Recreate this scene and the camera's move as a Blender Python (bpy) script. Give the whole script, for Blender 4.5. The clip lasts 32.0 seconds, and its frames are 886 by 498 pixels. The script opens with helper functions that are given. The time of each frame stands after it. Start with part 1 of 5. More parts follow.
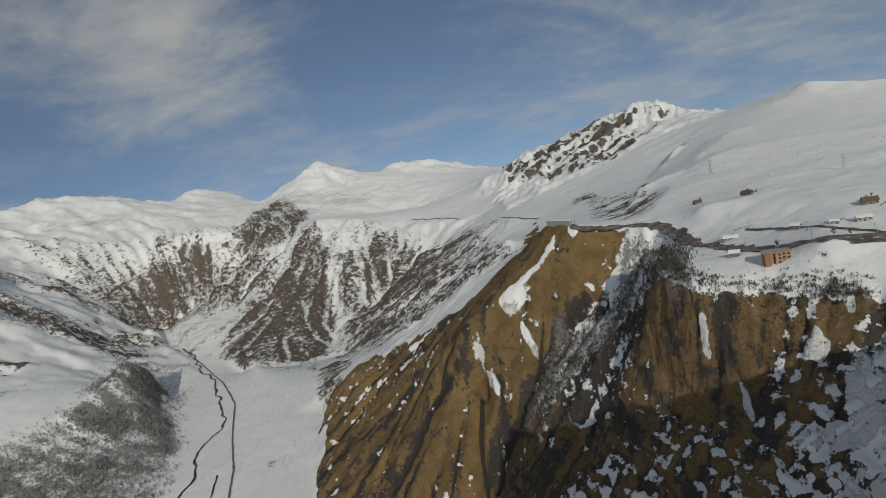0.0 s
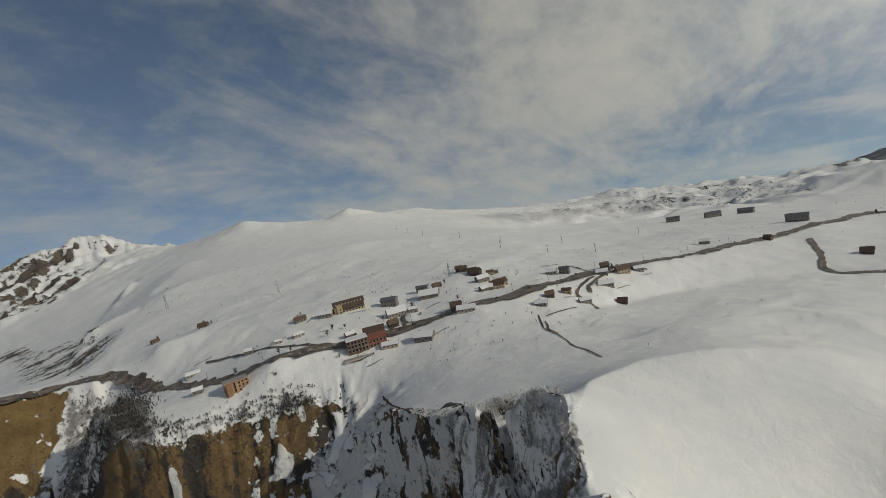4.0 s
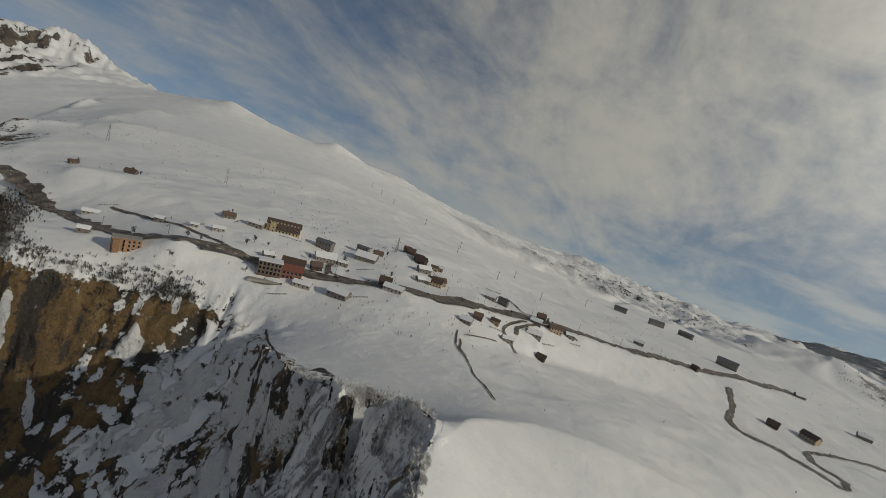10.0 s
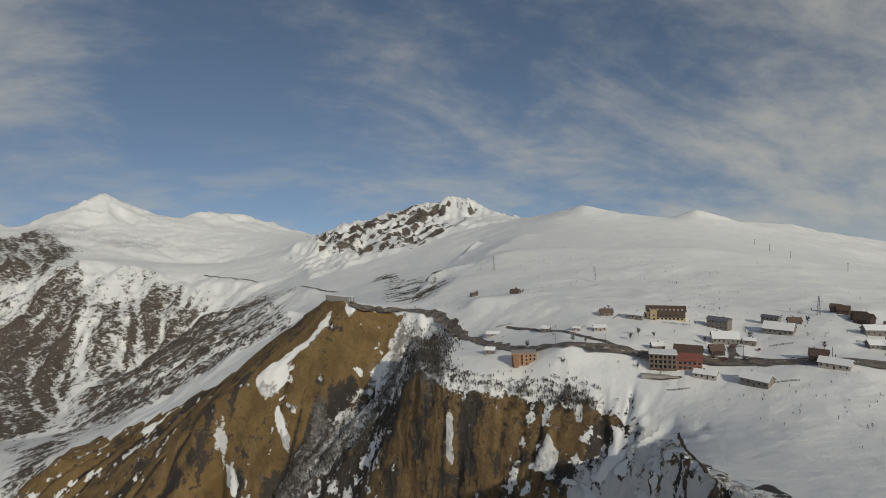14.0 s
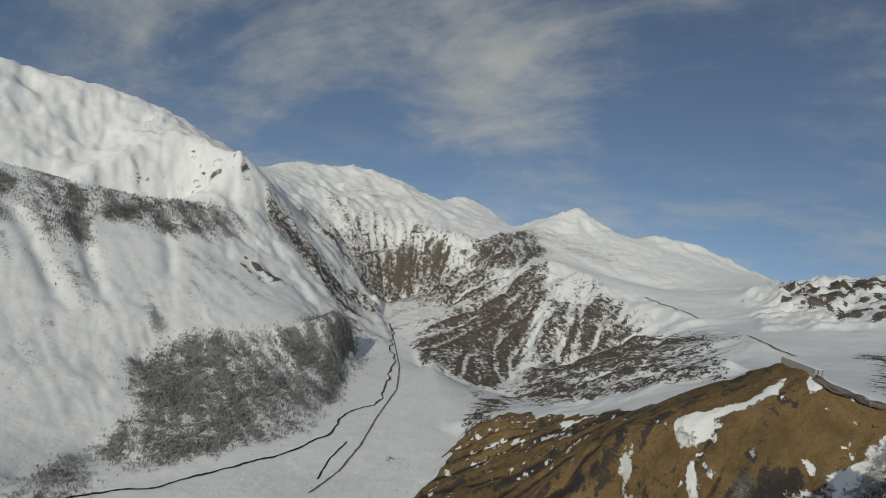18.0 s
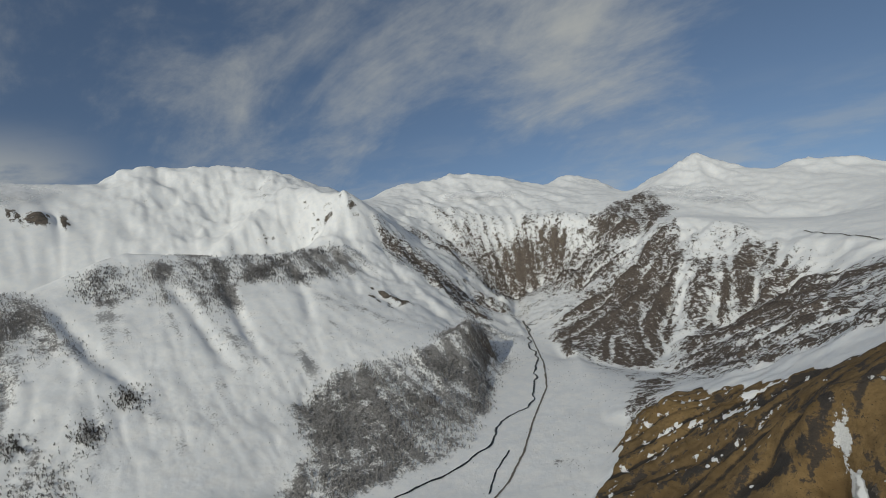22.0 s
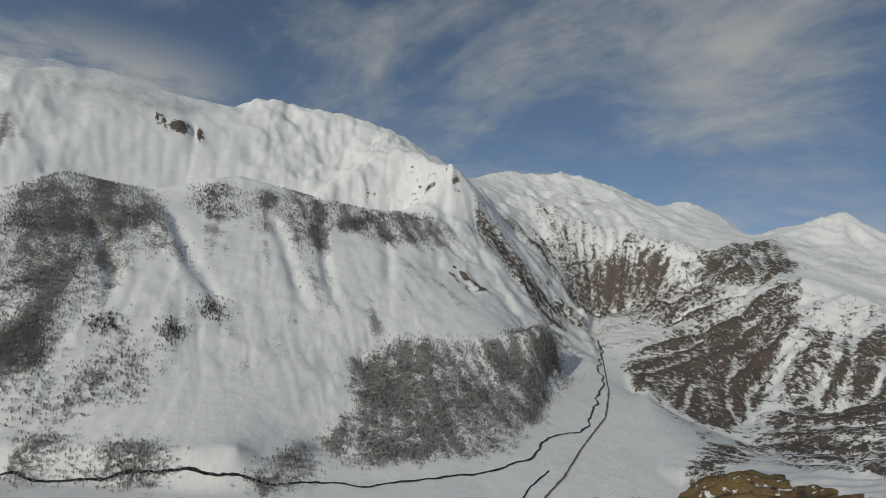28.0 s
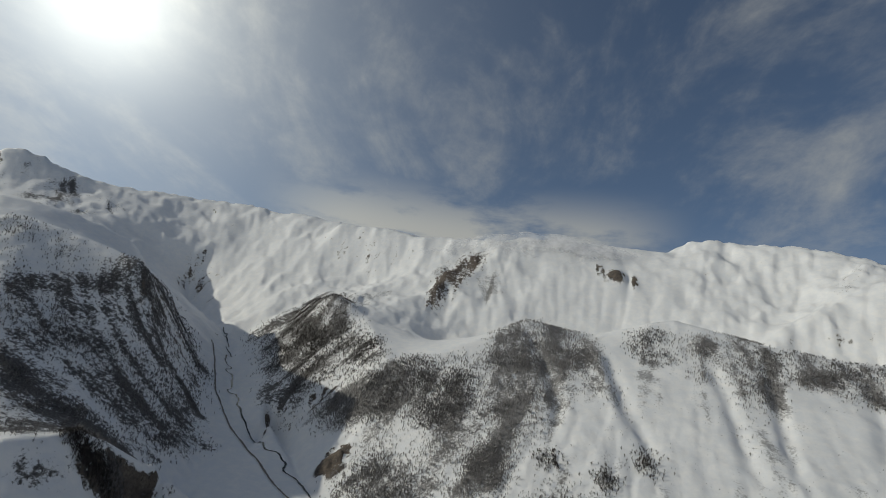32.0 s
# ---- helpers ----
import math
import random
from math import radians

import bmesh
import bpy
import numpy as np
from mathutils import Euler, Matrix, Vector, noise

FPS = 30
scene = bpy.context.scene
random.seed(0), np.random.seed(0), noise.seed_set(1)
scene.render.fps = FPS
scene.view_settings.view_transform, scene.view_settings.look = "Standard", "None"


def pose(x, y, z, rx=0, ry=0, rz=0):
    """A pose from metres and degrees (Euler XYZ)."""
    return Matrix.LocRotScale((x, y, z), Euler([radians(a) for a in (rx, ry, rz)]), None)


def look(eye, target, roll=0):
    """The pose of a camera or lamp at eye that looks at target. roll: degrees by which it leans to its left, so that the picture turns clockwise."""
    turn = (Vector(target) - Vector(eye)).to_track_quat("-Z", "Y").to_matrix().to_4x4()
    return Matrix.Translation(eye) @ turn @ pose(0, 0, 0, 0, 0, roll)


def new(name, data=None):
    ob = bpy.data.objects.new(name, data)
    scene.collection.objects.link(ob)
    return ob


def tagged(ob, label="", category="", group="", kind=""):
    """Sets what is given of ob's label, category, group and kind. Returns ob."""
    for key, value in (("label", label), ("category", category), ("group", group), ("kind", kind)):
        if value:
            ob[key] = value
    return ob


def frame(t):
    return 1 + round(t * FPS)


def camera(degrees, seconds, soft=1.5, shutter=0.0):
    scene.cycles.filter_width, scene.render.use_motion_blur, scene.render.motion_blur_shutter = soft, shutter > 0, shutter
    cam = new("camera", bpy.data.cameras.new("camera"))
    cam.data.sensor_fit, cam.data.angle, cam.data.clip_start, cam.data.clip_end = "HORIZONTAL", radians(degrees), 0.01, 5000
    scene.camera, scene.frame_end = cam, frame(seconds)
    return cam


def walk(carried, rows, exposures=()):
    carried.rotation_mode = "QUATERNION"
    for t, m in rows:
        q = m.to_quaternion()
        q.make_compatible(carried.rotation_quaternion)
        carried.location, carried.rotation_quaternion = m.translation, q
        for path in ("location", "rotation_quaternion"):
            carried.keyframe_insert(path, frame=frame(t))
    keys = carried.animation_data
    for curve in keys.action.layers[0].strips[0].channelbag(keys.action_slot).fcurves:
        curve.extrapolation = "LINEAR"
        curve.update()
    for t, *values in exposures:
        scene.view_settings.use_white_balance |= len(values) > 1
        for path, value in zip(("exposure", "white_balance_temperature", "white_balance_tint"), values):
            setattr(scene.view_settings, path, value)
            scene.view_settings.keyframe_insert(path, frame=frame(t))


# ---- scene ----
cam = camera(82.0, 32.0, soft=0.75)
PATH = [
    (0, 0.0, 0.0, -0.0, 80.69, 12.64, -2.05),
    (0.5, 3.0, 2.9, -0.7, 80.04, 13.86, -11.62),
    (1, 5.9, 5.7, -1.4, 79.44, 11.87, -21.95),
    (1.5, 8.9, 8.3, -1.9, 79.57, 9.89, -29.56),
    (2, 12.0, 10.7, -2.2, 78.95, 10.93, -37.34),
    (2.5, 15.1, 12.7, -2.3, 79.34, 12.14, -45.53),
    (4.5, 27.9, 19.7, -1.8, 83.59, 10.21, -63.28),
    (5, 30.7, 21.0, -2.1, 84.36, 6.37, -69.82),
    (5.5, 33.0, 22.2, -2.8, 82.79, 1.44, -77.71),
    (6, 35.3, 23.4, -3.5, 81.05, 2.11, -84.49),
    (6.5, 37.5, 24.5, -4.3, 82.09, -1.37, -86.25),
    (7, 39.8, 25.3, -5.1, 82.06, -0.12, -88.35),
    (7.5, 42.2, 25.8, -5.9, 82.72, -1.83, -86.28),
    (8, 44.7, 26.1, -6.8, 80.60, -1.54, -82.95),
    (8.5, 47.0, 26.3, -8.0, 79.84, -5.62, -78.96),
    (9, 49.0, 26.6, -9.5, 80.19, -11.38, -74.87),
    (9.5, 50.7, 27.0, -11.2, 81.69, -15.42, -67.58),
    (10, 52.4, 27.9, -12.8, 81.21, -16.53, -59.21),
    (10.5, 54.2, 29.2, -14.2, 80.48, -17.06, -51.49),
    (11, 56.6, 30.8, -15.1, 81.45, -15.04, -46.91),
    (11.5, 59.1, 32.7, -15.6, 81.39, -11.44, -41.91),
    (12, 61.4, 35.3, -15.6, 81.24, -7.64, -34.53),
    (12.5, 63.2, 38.2, -15.5, 80.85, -3.36, -31.15),
    (13, 64.6, 41.1, -15.6, 83.26, -1.00, -29.02),
    (13.5, 65.5, 43.6, -15.7, 86.20, 1.65, -24.84),
    (15.5, 66.8, 52.9, -17.1, 85.57, -0.70, -6.12),
    (16, 66.6, 55.6, -17.2, 83.01, -2.21, 2.53),
    (16.5, 66.0, 58.8, -17.2, 82.84, -2.85, 8.46),
    (17, 65.1, 62.4, -17.2, 83.69, -4.33, 14.56),
    (17.5, 64.0, 66.4, -17.1, 86.52, -4.50, 21.33),
    (18, 62.6, 70.7, -16.9, 87.30, -7.37, 26.81),
    (18.5, 61.1, 75.1, -16.7, 88.71, -16.03, 31.83),
    (19, 59.5, 79.4, -16.4, 90.91, -16.02, 33.74),
    (19.5, 57.7, 83.6, -16.1, 90.66, -11.62, 38.44),
    (20, 55.7, 87.6, -15.7, 91.89, -7.50, 43.19),
    (20.5, 53.5, 91.3, -15.2, 91.86, -3.02, 44.81),
    (21, 51.1, 94.7, -14.7, 88.46, 1.18, 42.95),
    (21.5, 48.5, 97.8, -14.1, 87.10, 3.30, 40.75),
    (22, 45.9, 100.6, -13.5, 87.02, 7.24, 38.95),
    (22.5, 43.4, 103.2, -12.9, 85.10, 9.80, 34.43),
    (23, 40.9, 105.6, -12.3, 83.08, 13.34, 26.89),
    (23.5, 38.6, 107.8, -11.8, 79.85, 20.14, 19.01),
    (24, 36.5, 109.9, -11.5, 80.11, 22.61, 18.14),
    (24.5, 34.8, 112.0, -11.2, 82.33, 23.98, 19.76),
    (26.5, 28.8, 120.2, -10.1, 85.23, 0.43, 28.37),
    (27, 27.2, 122.2, -9.7, 84.14, -3.92, 35.83),
    (27.5, 25.4, 124.0, -9.2, 84.09, -7.25, 43.66),
    (28, 23.4, 125.7, -8.7, 85.28, -6.64, 49.93),
    (28.5, 21.2, 127.3, -8.1, 87.58, -12.21, 59.09),
    (29, 18.9, 128.7, -7.6, 90.60, -13.32, 63.05),
    (29.5, 16.6, 130.0, -7.0, 92.01, -11.65, 66.63),
    (30, 14.1, 131.2, -6.4, 94.27, -12.91, 75.78),
    (30.5, 11.6, 132.3, -5.8, 95.92, -9.61, 82.68),
    (31, 9.0, 133.3, -5.2, 96.23, -7.03, 86.11),
    (31.5, 6.3, 134.2, -4.6, 96.01, -3.39, 89.56),
    (32, 3.6, 135.1, -3.9, 95.88, -6.28, 96.02),
]
STOPS = [(0, 0.06, 6700, 4), (2.5, 0.1, 6850, 4), (5, -0.28, 7050, 4), (9, -0.42, 7150, 5), (11, -0.05, 7000, 5), (13, 0.04, 6950, 5), (16, 0.14, 6850, 4), (19, -0.01, 6550, 3), (24, 0.08, 6450, 4), (27, -0.04, 6500, 4), (32, -0.06, 6550, 4)]
walk(cam, [(t, pose(x, y, z, rx, ry, rz)) for t, x, y, z, rx, ry, rz in PATH], STOPS)

# ---- world and sun ----
def bearing(az, el):
    """Unit vector at a bearing clockwise from +y and a height, in degrees."""
    a, e = radians(az), radians(el)
    return Vector((math.sin(a) * math.cos(e), math.cos(a) * math.cos(e), math.sin(e)))


SUN_AZ, SUN_EL = 172.0, 26.0
SUN_DIR = bearing(SUN_AZ, SUN_EL)
GLARES = (bearing(110.0, 18.0), bearing(226.5, 24.0))  # sun glare drawn into the sky at two bearings, off the lamp's own


class Nodes:
    """Short hand for node trees."""

    def __init__(self, tree):
        self.tree = tree
        tree.nodes.clear()

    def add(self, kind, inputs=None, **props):
        node = self.tree.nodes.new(kind)
        for key, value in props.items():
            setattr(node, key, value)
        for key, value in (inputs or {}).items():
            if isinstance(value, bpy.types.NodeSocket):
                self.tree.links.new(value, node.inputs[key])
            else:
                node.inputs[key].default_value = value
        return node

    def math(self, op, a, b=0.0, c=0.0, clamp=False):
        return self.add("ShaderNodeMath", {0: a, 1: b, 2: c}, operation=op, use_clamp=clamp).outputs[0]

    def mix(self, fac, a, b):
        return self.add("ShaderNodeMix", {0: fac, 6: a, 7: b}, data_type="RGBA").outputs[2]

    def ramp(self, fac, lo, hi):
        return self.add("ShaderNodeMapRange", {0: fac, 1: lo, 2: hi, 3: 0.0, 4: 1.0}, interpolation_type="SMOOTHSTEP").outputs[0]

    def noise(self, vec, scale, detail=5.0, rough=0.55, distort=0.0):
        return self.add("ShaderNodeTexNoise", {"Vector": vec, "Scale": scale, "Detail": detail, "Roughness": rough, "Distortion": distort}).outputs[0]


world = bpy.data.worlds.new("sky")
scene.world = world
world.use_nodes = True
N = Nodes(world.node_tree)
direction = N.add("ShaderNodeTexCoord").outputs["Generated"]
sep = N.add("ShaderNodeSeparateXYZ", {0: direction})
lifted = N.add("ShaderNodeCombineXYZ", {0: sep.outputs[0], 1: sep.outputs[1], 2: N.math("MULTIPLY_ADD", sep.outputs[2], 0.85, 0.2)}).outputs[0]
sky = N.add("ShaderNodeTexSky", {0: lifted}, sky_type="NISHITA", sun_disc=False, sun_elevation=radians(SUN_EL), sun_rotation=radians(SUN_AZ), altitude=2200.0, air_density=1.0, dust_density=0.25, ozone_density=2.6).outputs[0]
sky = N.add("ShaderNodeHueSaturation", {"Saturation": 0.9, "Value": 0.93, "Color": sky}).outputs[0]
up = N.math("MAXIMUM", sep.outputs[2], -0.25)
flat = N.math("ADD", up, 0.45)
plane = N.add("ShaderNodeCombineXYZ", {0: N.math("DIVIDE", sep.outputs[0], flat), 1: N.math("DIVIDE", sep.outputs[1], flat), 2: N.math("MULTIPLY", up, 0.8)}).outputs[0]
streaks = N.add("ShaderNodeMapping", {0: plane, 2: (0.0, 0.0, radians(-28)), 3: (0.95, 1.75, 1.0)}).outputs[0]
cirrus = N.noise(streaks, 1.7, 9.0, 0.6, 0.6)
wisps = N.noise(streaks, 5.5, 6.0, 0.65, 0.3)
mottle = N.noise(plane, 11.0, 4.0, 0.6, 0.2)
big = N.noise(plane, 0.9, 3.0, 0.5)


def near_dir(d, power):
    dot = N.add("ShaderNodeVectorMath", {0: direction, 1: d}, operation="DOT_PRODUCT").outputs["Value"]
    return N.math("POWER", N.math("MAXIMUM", dot, 0.0), power)


# banks of high cloud and the blue gaps between them: bearing, height, tightness, amount
CLOUD_BANKS = [
    (-24, 18, 60, 0.13), (-16, 12, 90, 0.08), (25, 7, 70, 0.05), (40, 5, 40, 0.13), (71, 9, 12, 0.15), (59, 1, 40, 0.12), (16, 9, 150, 0.12),
    (34, 8, 130, 0.14), (52, 6, 80, 0.12), (70, 7, 25, 0.1), (-38, 18.5, 140, 0.12), (-26, 21, 100, 0.11), (-45, 14, 220, 0.12), (-23, 14, 70, 0.1),
    (-46, 18, 150, 0.08), (-80, 26, 14, 0.05), (-55, 24, 40, 0.06), (114, 4, 90, 0.1),
]
CLOUD_GAPS = [(-8, 19, 28, -0.12), (-102, 21, 22, -0.08), (20, 19, 40, -0.12), (0, 7.5, 70, -0.13), (-36, 8, 90, -0.16), (49, 13, 70, -0.13), (62, 9, 300, -0.1), (86, 9, 220, -0.11), (96, -1, 90, -0.2), (31, 14, 140, -0.13), (60, 11, 300, -0.07), (-71, 15, 22, -0.16), (-6, 12, 60, -0.11)]
more = N.math("ADD", N.math("MULTIPLY", near_dir(GLARES[0], 2.5), 0.08), N.math("MULTIPLY", near_dir(GLARES[1], 8.0), 0.03))
for az, el, tight, amount in CLOUD_BANKS + CLOUD_GAPS:
    more = N.math("MULTIPLY_ADD", near_dir(bearing(az, el), tight), 0.5 * amount, more)
body = N.math("ADD", N.math("ADD", N.math("MULTIPLY", cirrus, 0.56), N.math("MULTIPLY", big, 0.3)), N.math("ADD", N.math("MULTIPLY", wisps, 0.22), N.math("MULTIPLY", mottle, 0.13)))
cover = N.ramp(N.math("ADD", body, more), 0.535, 0.9)
low = N.math("MULTIPLY", N.ramp(up, 0.2, -0.02), N.ramp(N.noise(N.add("ShaderNodeMapping", {0: direction, 3: (1.0, 1.0, 4.0)}).outputs[0], 4.0, 7.0, 0.6), 0.42, 0.66))
bank = N.math("MULTIPLY", N.ramp(near_dir(bearing(-94.0, 9.0), 1.0), 0.91, 0.98), N.math("MULTIPLY", N.ramp(up, 0.25, 0.12), N.ramp(N.noise(N.add("ShaderNodeMapping", {0: direction, 3: (1.0, 1.0, 3.0)}).outputs[0], 4.5, 7.0, 0.58), 0.34, 0.56)))
cover = N.math("MAXIMUM", N.math("MULTIPLY", cover, 0.8), N.math("MAXIMUM", N.math("MULTIPLY", low, 0.5), N.math("MULTIPLY", bank, 0.85)))
cloud_light = N.math("ADD", 5.6, N.math("ADD", N.math("MULTIPLY", near_dir(GLARES[0], 6.0), 2.2), N.math("MULTIPLY", near_dir(GLARES[1], 20.0), 2.5)))
cloud_rgb = N.add("ShaderNodeVectorMath", {0: (1.0, 0.97, 0.92), 3: cloud_light}, operation="SCALE").outputs[0]
col = N.mix(cover, sky, cloud_rgb)
# glow round both glare bearings, added to the sky colour; no lamp stands there
halo = N.math("ADD", N.math("MULTIPLY", near_dir(GLARES[0], 40.0), 3.0), N.math("MULTIPLY", near_dir(GLARES[0], 170.0), 13.0))
halo = N.math("ADD", halo, N.math("MULTIPLY", near_dir(GLARES[1], 9.0), 2.6))
halo = N.math("ADD", halo, N.math("MULTIPLY", near_dir(GLARES[0], 9.0), 1.2))
halo = N.math("ADD", halo, N.math("ADD", N.math("MULTIPLY", near_dir(GLARES[1], 40.0), 4.5), N.math("MULTIPLY", near_dir(GLARES[1], 170.0), 9.0)))
halo_rgb = N.add("ShaderNodeVectorMath", {0: (1.0, 0.98, 0.9), 3: halo}, operation="SCALE").outputs[0]
col = N.add("ShaderNodeVectorMath", {0: col, 1: halo_rgb}, operation="ADD").outputs[0]
back = N.add("ShaderNodeBackground", {0: col, 1: 0.075})
N.add("ShaderNodeOutputWorld", {0: back.outputs[0]})

sun = new("sun", bpy.data.lights.new("sun", "SUN"))
sun.data.energy, sun.data.angle, sun.data.color = 2.0, radians(0.6), (1.0, 0.93, 0.82)
sun.matrix_world = look(SUN_DIR * 1000, (0, 0, 0))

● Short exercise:
Leave the pictures out and reproduce exactly the lines from the top of the listing above through the line with "import numpy as np".

● Solution to the problem:
Recreate this scene and the camera's move as a Blender Python (bpy) script. Give the whole script, for Blender 4.5. The clip lasts 32.0 seconds, and its frames are 886 by 498 pixels. The script opens with helper functions that are given. The time of each frame stands after it. Start with part 1 of 5. More parts follow.
0.0 s
4.0 s
10.0 s
14.0 s
18.0 s
22.0 s
28.0 s
32.0 s
# ---- helpers ----
import math
import random
from math import radians

import bmesh
import bpy
import numpy as np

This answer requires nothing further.